Beitragvon aram » 23.11.2007, 00:06

hier sprechen manche kommentatoren von "der globalisierung" als wäre das ein begriff mit fester, unveränderlicher bedeutung - das ist doch unsinn; natürlich nimmt der text auf landläufige konnotation bezug, aber diese wird doch nicht 'vertreten' - es kann doch ganz verschiedene arten von "globalisierung" geben - und um welche es hier geht, ist doch deutlich vorgeführt - ein naives 'global village', dass durch 'kontinentalverschiebung' gewaltsam erzeugt wird - ein herrliches ironisches bild, finde ich.
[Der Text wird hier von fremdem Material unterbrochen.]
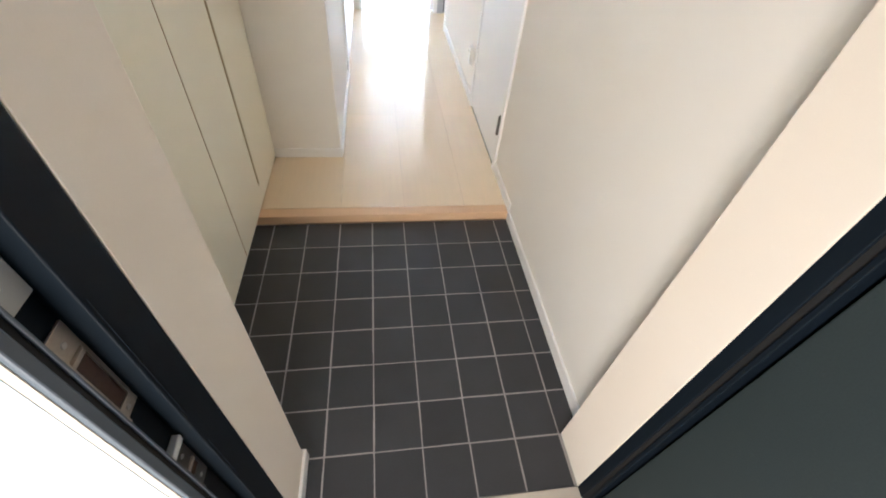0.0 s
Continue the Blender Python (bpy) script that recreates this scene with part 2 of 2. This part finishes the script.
structure("ceiling", box(-0.60, RIGHT + 0.22, OUTSIDE, END, CEIL, CEIL + 0.1), CEILING_PAPER, "white wallpapered hall ceiling", "ceiling")
structure("ceiling_living_room", box(-3.72, 5.72, ROOM, FAR + 0.12, 2.42, 2.5), CEILING_PAPER, "white living room ceiling", "ceiling")
structure("subfloor_hall", box(-0.60, RIGHT + 0.22, 0.02, ROOM, -0.15, FLOOR - 0.014), NOSING, "wooden base under the hall flooring", "floor")
structure("floor_living_room", box(-3.72, 5.72, ROOM, FAR + 0.12, -0.15, FLOOR), MAPLE, "pale maple flooring of the living room", "floor")
structure("ground_outside", box(-1.65, 2.95, -3.0, OUTSIDE, -0.25, -0.03), CONCRETE, "grey concrete walkway outside the entrance", "floor")
structure("balcony", box(-3.72, 5.72, FAR + 0.12, 9.0, -0.25, -0.03), CONCRETE, "grey concrete balcony floor", "floor")
bm = box(-1.65, 0.300, -1.3335, ENTRY, 0, 2.6)
add_box(bm, 1.205, 2.95, OUTSIDE, ENTRY, 0, 2.6)
add_box(bm, 0.268, 1.205, OUTSIDE, ENTRY, 2.10, 2.6)
structure("wall_outside", bm, OUTER_WALL, "white rendered outer wall beside the entrance, cool daylight put into its pale grey", "wall")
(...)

manche reaktionen erinnern mich ein wenig an solche auf lisas text "meinen schwarzen kindern" in dem dann auch noch die zeile "ach fragten sie doch nach brot" vorkam - da gibt es scheinbar 'reizworte' in texten, die bei manchen rezipienten sofort eine vermeintlich ausschließlich zugehörige thematik auslösen, als gäbe es nur diesen speziellen kontext - "die globalisierung leicht zu nehmen, halte ich für indiskutabel" - welche globalisierung, beschäftigt sich dieser text überhaupt mit dieser art von g.? - nö, er spielt - meines erachtens sehr gut - mit der konnotation.

edit: wobei das ineinander übergeht, man kann natürlich genau so sagen, der text ist ja gerade ein kommentar auf einen - von vielen positiv gesehenen - globalisierungstraum, in dem er diesen durch das physische rumpuzzeln mit kontinentalteilen darstellt, etwas absolut unmöglichem und ungeheuerlich gewaltsamen - wie kann man dazu sagen "leicht nehmen?" - höchstens wenn man den erzähler nicht als kunstfigur sieht und seine naivität für die des autors hält.
Zuletzt geändert von aram am 23.11.2007, 00:25, insgesamt 1-mal geändert.